Some light research indicates NSX can do L2 to the AWS VMware cloud or to Azure, although that is a fairly unnatural act. Cisco’s documentation makes it clear the VPCs and VNets are not normally extended at Layer 2.

https://aws.amazon.com/blogs/apn/options-for-extending-layer-2-on-premises-networks-to-vmware-cloud-on-aws/

https://docs.microsoft.com/en-us/azure/vmware-cloudsimple/migration-layer-2-vpn

I’ll note the Azure document says, “Migration,” i.e., a weak hint perhaps that L2 extension is not considered a production solution. So yes, in principle, you can apparently use VMware L2 VPN tunneling to extend L2 between data centers or into the cloud, or between cloud instances.
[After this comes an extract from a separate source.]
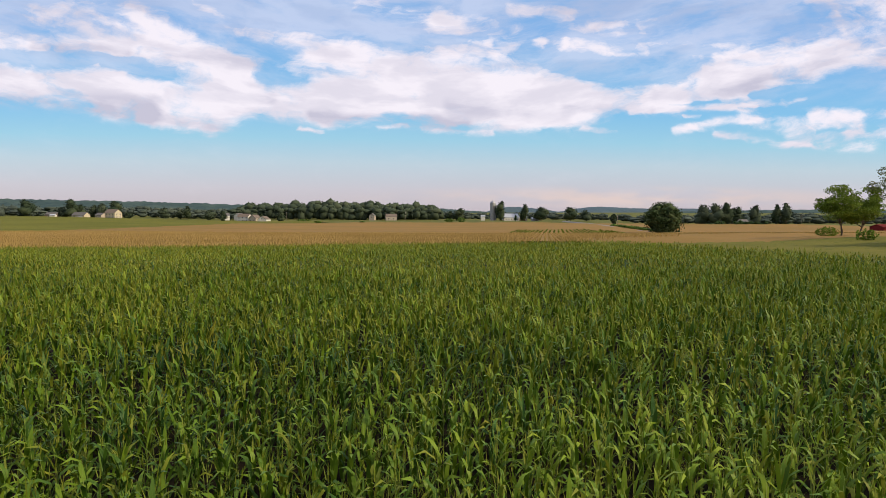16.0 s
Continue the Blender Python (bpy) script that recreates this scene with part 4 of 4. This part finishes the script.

I and several people I consider experts consider extending L2 between data centers a terrible idea, as it greatly diminishes the robustness of the application and related network components. Two nearby data centers, not great. Datacenter to the cloud, quite possibly more risk, more ways to fail. More than two sites connected at L2: a really bad idea. Yet three sites on extended L2 happens. For example, when “migration” stalls. Nobody ever prioritizes getting rid of the last “legacy hosts” in “the old site.” So, it sits there for years, putting the main production sites at risk.

The alternative perspective is that organizations may well have poorly designed applications or HA/DR strategies that require such L2 extension. In which case, NSX provides one way to get there. (Also known as “more rope to hang yourself with.”)

Conclusions

There isn’t an easy answer here.

Discussions I’ve seen have (to me) had a feel of each team (network and server/app) wanting to upgrade to “the latest and greatest.” At some point, you have to do so or get left behind. The focus should be more “what value is this providing the business and my team’s management capabilities.”

With that reality check in mind, I’d encourage considering what you need compared to what each product provides, and what your priorities are. It is very seductive to spin up multiple firewalls in NSX for distributing the processing. It may not save money. But it does put the distributed firewalling in close proximity to the VMs, which is attractive.